■ **SHORT EXERCISE**
Search the listing below for the word "part" and copy each line that holds it.

■ **SUPPLIED INFORMATION**

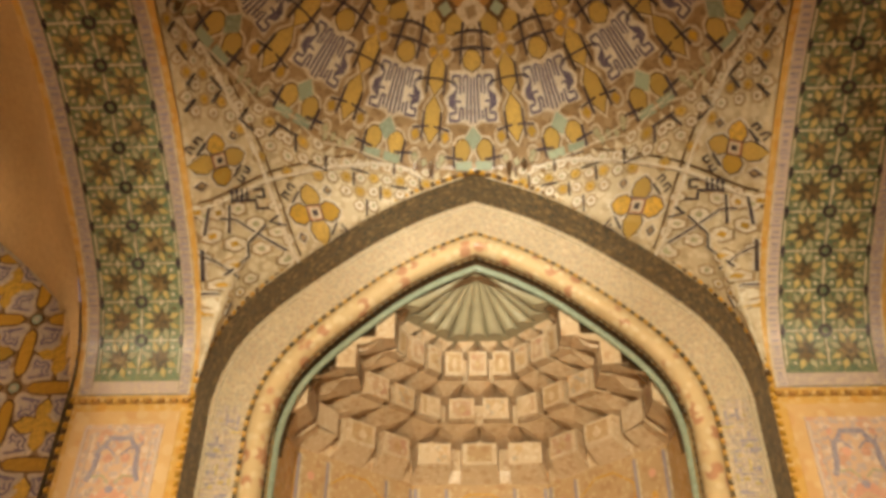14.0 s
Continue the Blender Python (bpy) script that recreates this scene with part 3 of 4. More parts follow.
# ---- painted panels of the piers ----
def pier_panel(parent, cx):
    Z = lambda y: 1.574 + (582 - y) * 0.0047
    fm = lambda u, v, h: (cx + u, 0.006 - h, v)
    bm = bmesh.new()
    plate(bm, rect(-0.36, 0.36, DADO + 0.04, SPRING - 0.12), fm, 0.004, 0)
    part("panel_margin", bm, "peach", parent, "plain peach tile margin")
    bm = bmesh.new()
    plate(bm, [(-0.27, Z(676)), (0.27, Z(676)), (0.27, Z(122)), (-0.27, Z(122))], fm, 0.008, 0)
    part("panel", bm, "pink", parent, "pink painted tile panel")
    bm = bmesh.new()
    for w, k in ((0.255, 0.02), (0.205, 0.012)):
        zz = 0.03 if w > 0.22 else 0.085
        ribbon(bm, [(-w, Z(676) + zz), (w, Z(676) + zz), (w, Z(122) - zz), (-w, Z(122) - zz)], k, fm, 0, 0.012, True)
    ribbon(bm, [(-0.20, Z(650)), (0.20, Z(650))], 0.025, fm, 2, 0.013)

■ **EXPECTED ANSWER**
Continue the Blender Python (bpy) script that recreates this scene with part 3 of 4. More parts follow.
    part("panel_margin", bm, "peach", parent, "plain peach tile margin")
    part("panel", bm, "pink", parent, "pink painted tile panel")